The El Rancho in Las Vegas was built by Thomas Hull as an addition to his chain of “El Rancho” hotels in Gallup, New Mexico, and Fresno and Sacramento, California. The 63-cabin resort was designed as a way-station, a break for families to enjoy on their trip through Nevada, not as a casino property.
Still, it opened on April 3, 1941, with a small casino. The property was inviting, with a white, split-rail fence surrounding the frontage of the 57-acre property and a large sign spanning the driveway entrance. Included at the El Rancho were a large pool, a neon-lit windmill atop the main entrance, and horseback riding stables. Each cabin had a personal parking area, a porch, and a patch of green lawn, carefully maintained by gardeners. Many cabins had kitchens so that guests could cook meals, or they could eat in the Chuck Wagon buffet in the center of the property.
The casino was smaller than those in the downtown casino area but included blackjack, roulette, and craps, plus seventy slot machines. Guests were encouraged to visit the Opera House, where comedians like Joe E. Brown and Milton Berle performed. Crowds were small but enthusiastic.
Hollywood Legends in Las Vegas
Clark Gable was regularly seen at the 91 Club up the street while establishing Nevada residency and awaiting his divorce in 1939. He then stayed at the El Rancho, reluctantly, in 1942 after his new wife, Hollywood star Carole Lombard, was killed in a plane crash shortly after takeoff from the Las Vegas Airport.
Although the property was successful, Hull sold his percentage (points) in the hotel in 1943, and two new owners were listed on the Clark County gaming license, Hilton-Brown. Then, in 1944, Wilbur Clark arrived from his training in Reno.
Fronting for the Mob, Clark changed the property’s name to the El Rancho Vegas. By that time, the Hotel Last Frontier had joined the El Rancho along the highway to Los Angeles on October 12th, 1942. It kept the name until it changed to the New Frontier in 1955.
The casino did very well and Clark’s partners in Cleveland (Moe Dalitz and company) that they would help bankroll a new club for him. That move, the building of the Desert Inn, allowed Sanford Adler to move up to the “owner’s position” at the El Rancho Vegas before his ill-fated year at the Flamingo, and his banishment from Las Vegas.
Next, Jake Katleman purchased controlling interest in the property (and leased out the casino operations to some folks from Back East). When Jake passed away in 1947, Beldon Katleman took over at the young age of 31. He obtained loans, bought out the other family interests, and refurbished the resort at the cost of nearly a million dollars. At the time, the expansion made the casino the largest in Las Vegas.
During the 1950’s, entertainers did big shows at the El Rancho, but the competition from new properties like the Sahara, Sands, Dunes, and Desert Inn took away a chunk of the weekend business.
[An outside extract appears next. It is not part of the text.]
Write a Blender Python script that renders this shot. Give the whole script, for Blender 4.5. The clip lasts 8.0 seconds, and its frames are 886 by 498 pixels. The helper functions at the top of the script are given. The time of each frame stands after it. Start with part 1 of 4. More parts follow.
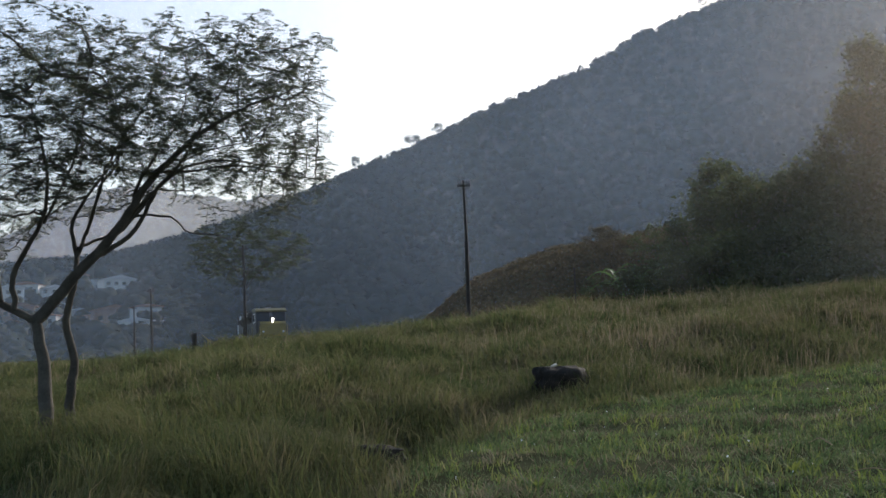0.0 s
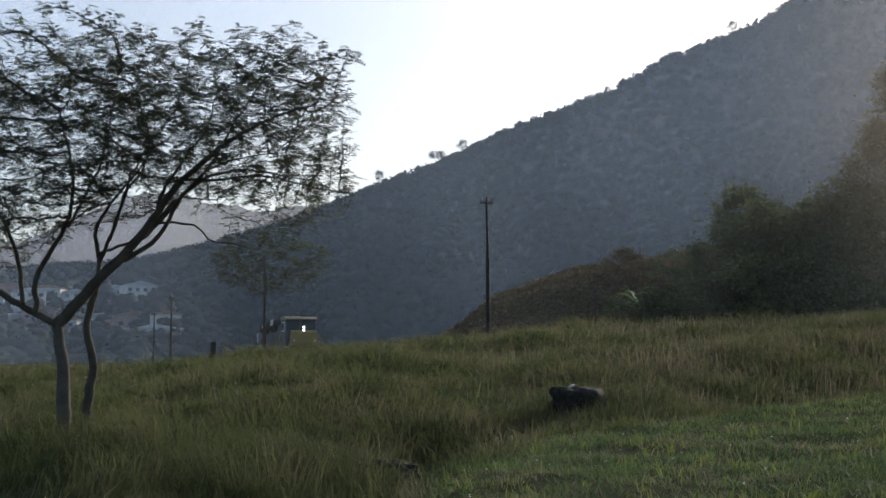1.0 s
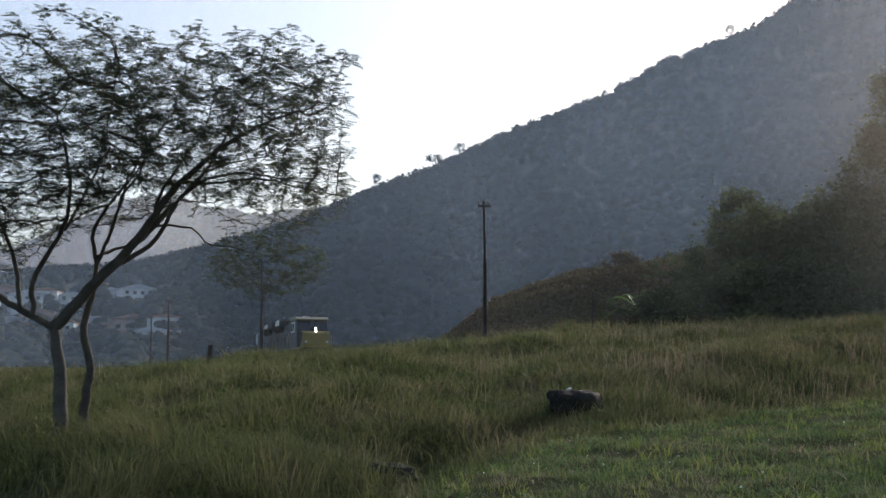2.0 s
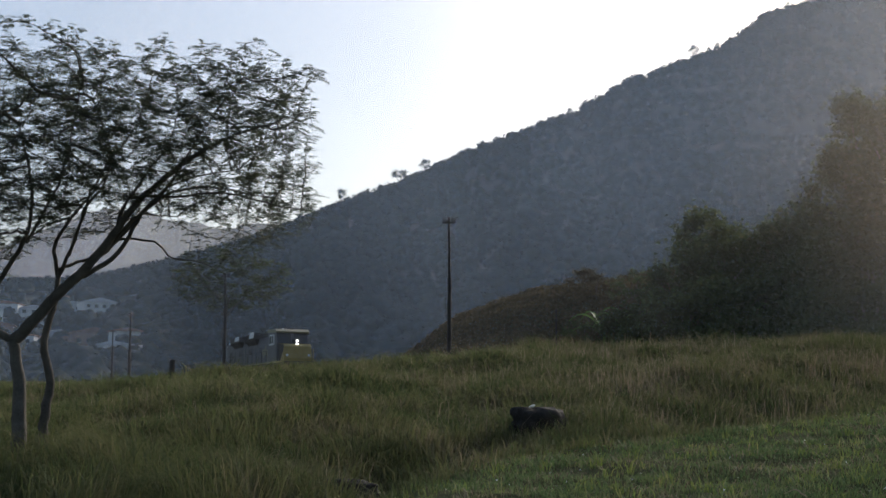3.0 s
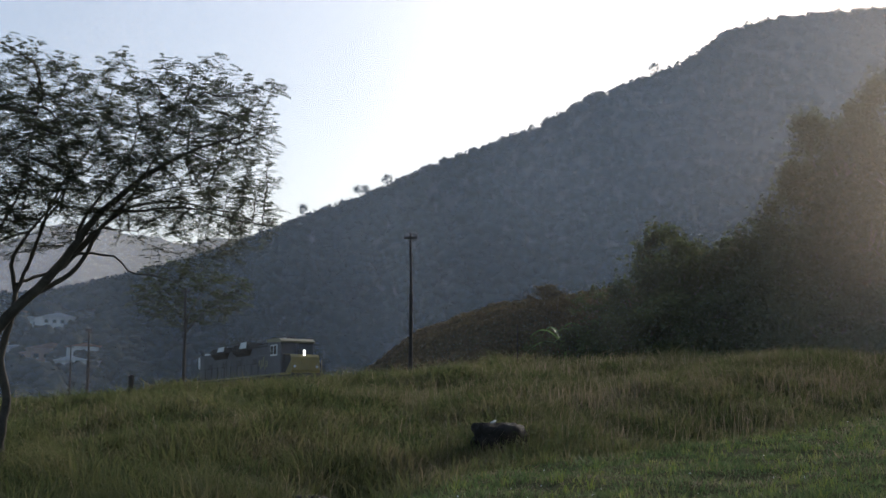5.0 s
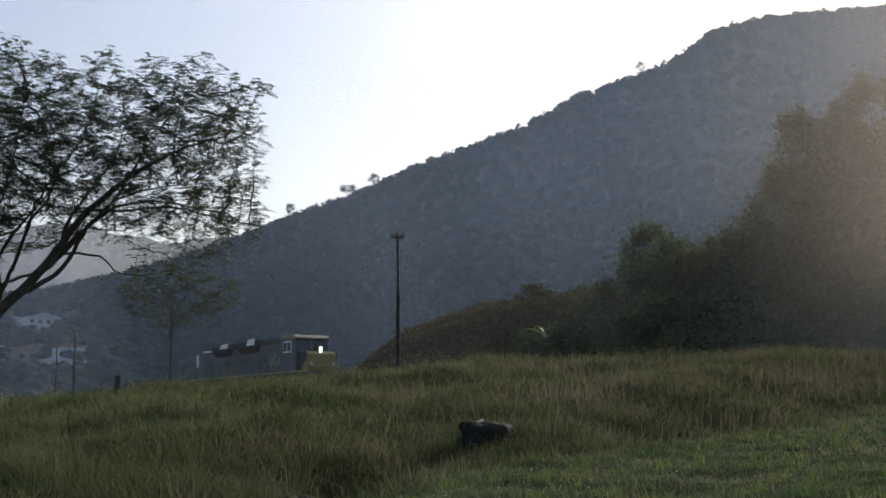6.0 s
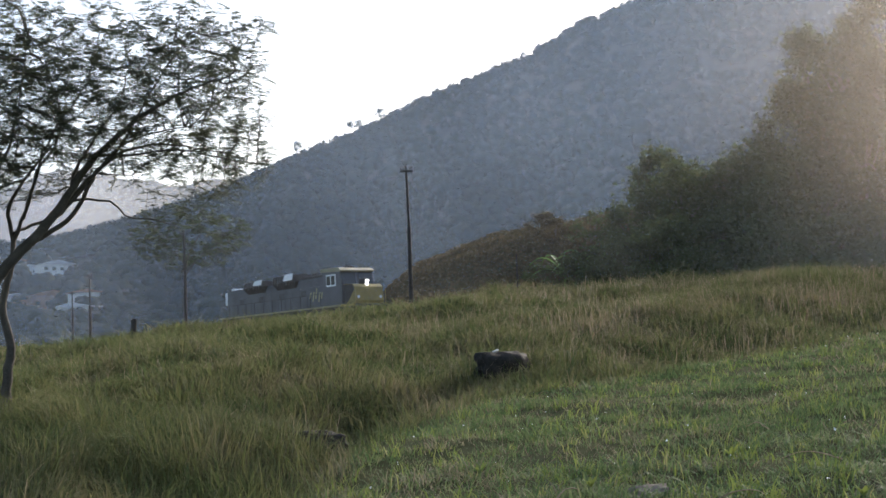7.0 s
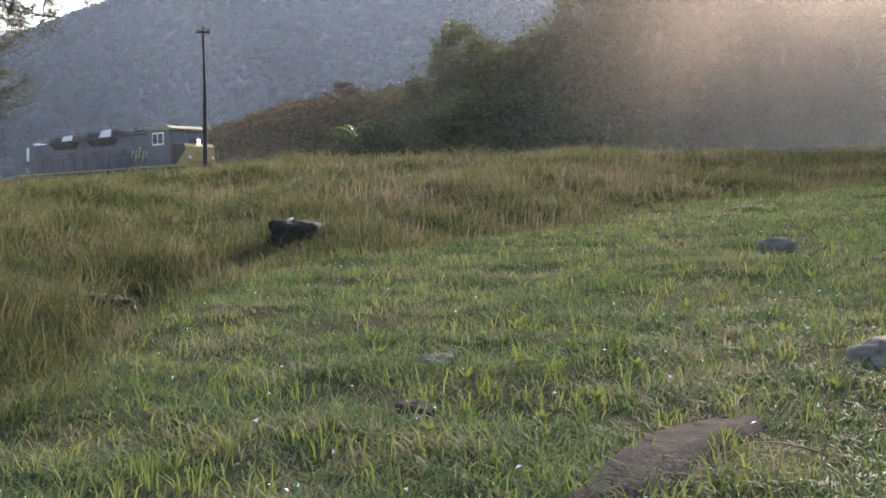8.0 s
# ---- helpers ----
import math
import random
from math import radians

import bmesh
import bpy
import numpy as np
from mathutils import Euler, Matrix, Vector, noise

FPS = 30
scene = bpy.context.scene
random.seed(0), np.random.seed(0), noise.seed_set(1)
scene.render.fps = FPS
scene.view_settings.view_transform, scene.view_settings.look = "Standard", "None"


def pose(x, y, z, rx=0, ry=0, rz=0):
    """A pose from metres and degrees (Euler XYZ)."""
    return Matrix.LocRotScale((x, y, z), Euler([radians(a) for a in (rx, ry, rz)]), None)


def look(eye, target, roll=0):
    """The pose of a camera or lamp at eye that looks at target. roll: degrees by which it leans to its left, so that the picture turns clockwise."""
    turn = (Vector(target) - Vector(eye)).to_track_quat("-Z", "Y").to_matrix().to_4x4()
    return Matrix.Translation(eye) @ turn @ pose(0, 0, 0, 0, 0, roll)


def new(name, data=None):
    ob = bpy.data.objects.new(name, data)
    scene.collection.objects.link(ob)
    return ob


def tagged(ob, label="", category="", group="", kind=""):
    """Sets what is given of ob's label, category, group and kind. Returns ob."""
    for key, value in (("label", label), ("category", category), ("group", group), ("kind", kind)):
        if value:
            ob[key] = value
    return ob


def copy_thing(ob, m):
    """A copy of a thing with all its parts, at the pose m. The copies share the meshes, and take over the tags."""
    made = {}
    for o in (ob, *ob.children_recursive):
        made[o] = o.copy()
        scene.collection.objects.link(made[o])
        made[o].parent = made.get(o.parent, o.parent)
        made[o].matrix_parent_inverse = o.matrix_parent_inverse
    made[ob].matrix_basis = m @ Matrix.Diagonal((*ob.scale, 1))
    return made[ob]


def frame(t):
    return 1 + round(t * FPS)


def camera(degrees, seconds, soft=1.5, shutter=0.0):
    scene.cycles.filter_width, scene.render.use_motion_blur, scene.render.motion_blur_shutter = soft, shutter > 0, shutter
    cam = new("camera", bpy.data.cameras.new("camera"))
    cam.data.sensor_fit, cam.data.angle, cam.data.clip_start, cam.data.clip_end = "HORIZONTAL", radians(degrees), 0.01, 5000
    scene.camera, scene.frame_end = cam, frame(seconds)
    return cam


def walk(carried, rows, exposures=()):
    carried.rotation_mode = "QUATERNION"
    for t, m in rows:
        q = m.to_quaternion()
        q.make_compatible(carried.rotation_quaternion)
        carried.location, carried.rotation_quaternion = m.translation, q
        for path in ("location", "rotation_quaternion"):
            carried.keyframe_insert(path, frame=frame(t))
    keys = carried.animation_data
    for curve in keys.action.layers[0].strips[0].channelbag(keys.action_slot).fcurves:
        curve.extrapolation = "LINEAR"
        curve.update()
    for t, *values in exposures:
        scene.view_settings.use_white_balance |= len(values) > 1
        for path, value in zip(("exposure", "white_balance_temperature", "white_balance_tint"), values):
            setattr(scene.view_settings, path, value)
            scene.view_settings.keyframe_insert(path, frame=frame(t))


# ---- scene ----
cam = camera(39.3, 8.0)

EYE = 1.6
PATH = [
    (0.0, 2.63, 5.90, 2.17), (0.5, 3.11, 5.57, 0.36), (1.0, 3.41, 6.67, 0.25), (2.5, 2.97, 6.96, 0.07),
    (3.0, 1.60, 7.56, -0.09), (3.5, 0.89, 8.18, 0.0), (4.0, 0.12, 8.27, -0.03), (4.5, 0.0, 8.28, 0.0),
    (6.0, -0.75, 8.24, 0.20), (6.5, -0.23, 6.67, 1.21), (7.0, -0.03, 5.14, 2.26), (7.5, -3.0, 3.24, 1.22),
    (8.0, -9.48, -1.09, 0.60)]
EXPOSURES = [(0.0, 0.8, 6000, 10), (0.5, 1.35, 6000, 10), (1.0, 0.6, 6000, 10), (2.5, 0.8, 6000, 11), (3.0, 0.45, 6000, 11), (3.5, 0.4, 6000, 11), (4.5, 0.45, 6000, 11), (6.0, 0.45, 6000, 11), (6.5, 0.7, 6000, 11), (7.0, 1.45, 6100, 12), (7.5, 1.5, 6250, 15), (8.0, 2.0, 6400, 19)]
walk(cam, [(t, pose(0, 0, EYE, 90 + p, r, w)) for t, w, p, r in PATH], EXPOSURES)

# ---- light ----
SUN_AZ, SUN_EL = 30.0, 24.0
world = bpy.data.worlds.new("sky")
scene.world = world
world.use_nodes = True
wn = world.node_tree.nodes
sky = wn.new("ShaderNodeTexSky")
sky.sky_type = "NISHITA"
sky.sun_disc = False
sky.sun_elevation, sky.sun_rotation = radians(SUN_EL), radians(SUN_AZ)
sky.air_density, sky.dust_density = 1.2, 2.6
wn["Background"].inputs[1].default_value = 0.1
world.node_tree.links.new(sky.outputs[0], wn["Background"].inputs[0])
sun = new("sun", bpy.data.lights.new("sun", "SUN"))
sun.data.energy, sun.data.angle, sun.data.color = 4.2, radians(6.0), (1.0, 0.88, 0.72)
sun_to = Vector((math.sin(radians(SUN_AZ)) * math.cos(radians(SUN_EL)), math.cos(radians(SUN_AZ)) * math.cos(radians(SUN_EL)), math.sin(radians(SUN_EL))))
sun.matrix_world = look(sun_to * 300, (0, 0, 0))

# ---- materials ----


def base_mat(name, rough=0.8, metal=0.0):
    m = bpy.data.materials.new(name)
    m.use_nodes = True
    b = m.node_tree.nodes["Principled BSDF"]
    b.inputs["Roughness"].default_value = rough
    b.inputs["Metallic"].default_value = metal
    return m, m.node_tree.nodes, m.node_tree.links, b


def surface(name, dark, light, scale=4.0, fine=40.0, rough=0.8, metal=0.0, bump=0.3, spec=0.3):
    """Two scales of noise between two colours, with fine relief."""
    m, n, l, b = base_mat(name, rough, metal)
    co = n.new("ShaderNodeTexCoord")
    a, c = n.new("ShaderNodeTexNoise"), n.new("ShaderNodeTexNoise")
    a.inputs["Scale"].default_value, c.inputs["Scale"].default_value = scale, fine
    a.inputs["Detail"].default_value = c.inputs["Detail"].default_value = 4
    mix = n.new("ShaderNodeMath")
    mix.operation = "MULTIPLY_ADD"
    mix.inputs[1].default_value = 0.45
    ramp = n.new("ShaderNodeValToRGB")
    ramp.color_ramp.elements[0].position, ramp.color_ramp.elements[1].position = 0.5, 0.95
    ramp.color_ramp.elements[0].color, ramp.color_ramp.elements[1].color = (*dark, 1), (*light, 1)
    bp = n.new("ShaderNodeBump")
    bp.inputs["Strength"].default_value = bump
    bp.inputs["Distance"].default_value = 0.02
    for t in (a, c):
        l.new(co.outputs["Object"], t.inputs["Vector"])
    l.new(c.outputs["Fac"], mix.inputs[0])
    l.new(a.outputs["Fac"], mix.inputs[2])
    l.new(mix.outputs[0], ramp.inputs[0])
    l.new(ramp.outputs[0], b.inputs["Base Color"])
    l.new(c.outputs["Fac"], bp.inputs["Height"])
    l.new(bp.outputs[0], b.inputs["Normal"])
    b.inputs["Specular IOR Level"].default_value = spec
    return m


def foliage(name, stops, patch=0.15, through_light=0.35, rough=0.6, spread=0.6):
    """Leaves: colour by leaf and by patch of ground; light passes through."""
    m, n, l, b = base_mat(name, rough)
    b.inputs["Specular IOR Level"].default_value = 0.12
    geo, co = n.new("ShaderNodeNewGeometry"), n.new("ShaderNodeTexCoord")
    big = n.new("ShaderNodeTexNoise")
    big.inputs["Scale"].default_value, big.inputs["Detail"].default_value = patch, 3
    l.new(co.outputs["Object"], big.inputs["Vector"])
    stretch = n.new("ShaderNodeMapRange")
    stretch.inputs["From Min"].default_value, stretch.inputs["From Max"].default_value = 0.3, 0.7
    l.new(big.outputs["Fac"], stretch.inputs["Value"])
    mix = n.new("ShaderNodeMix")
    mix.inputs["Factor"].default_value = spread
    l.new(stretch.outputs["Result"], mix.inputs[2])
    l.new(geo.outputs["Random Per Island"], mix.inputs[3])
    ramp = n.new("ShaderNodeValToRGB")
    el = ramp.color_ramp.elements
    while len(el) < len(stops):
        el.new(0.5)
    for e, (p, c) in zip(el, stops):
        e.position, e.color = p, (*c, 1)
    l.new(mix.outputs[0], ramp.inputs[0])
    l.new(ramp.outputs[0], b.inputs["Base Color"])
    tr, add = n.new("ShaderNodeBsdfTranslucent"), n.new("ShaderNodeMixShader")
    l.new(ramp.outputs[0], tr.inputs["Color"])
    add.inputs[0].default_value = through_light
    l.new(b.outputs[0], add.inputs[1])
    l.new(tr.outputs[0], add.inputs[2])
    l.new(add.outputs[0], n["Material Output"].inputs["Surface"])
    return m


def plain(name, col, rough=0.5, metal=0.0, emit=0.0):
    m, n, l, b = base_mat(name, rough, metal)
    b.inputs["Base Color"].default_value = (*col, 1)
    if emit:
        b.inputs["Emission Color"].default_value = (*col, 1)
        b.inputs["Emission Strength"].default_value = emit
    return m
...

Katleman kept interest going in the property by switching to more provocative acts, like strippers Candy Barr and Lili St. Cyr. However, as the resort prospered, his casino malfunctioned under Mob control, and Chicago Outfit henchman Marshall Caifano.
In early June of 1960, Katleman had Caifano removed from the property after a heated argument about the benefits Caifano wanted, which included free lodging and the constant company of new showgirls. On June 17, Caifano was surreptitiously allowed to enter the backstage area of the showroom. Once there, he started a fire that spread to the kitchen. Soon the entire property was a blazing inferno with flames seen all the way to the downtown casinos. The property was destroyed and never rebuilt. It took a while, but Caifano was eventually the first person listed in Nevada’s Black book, barred permanently from ever entering a Nevada casino. He wasn’t happy.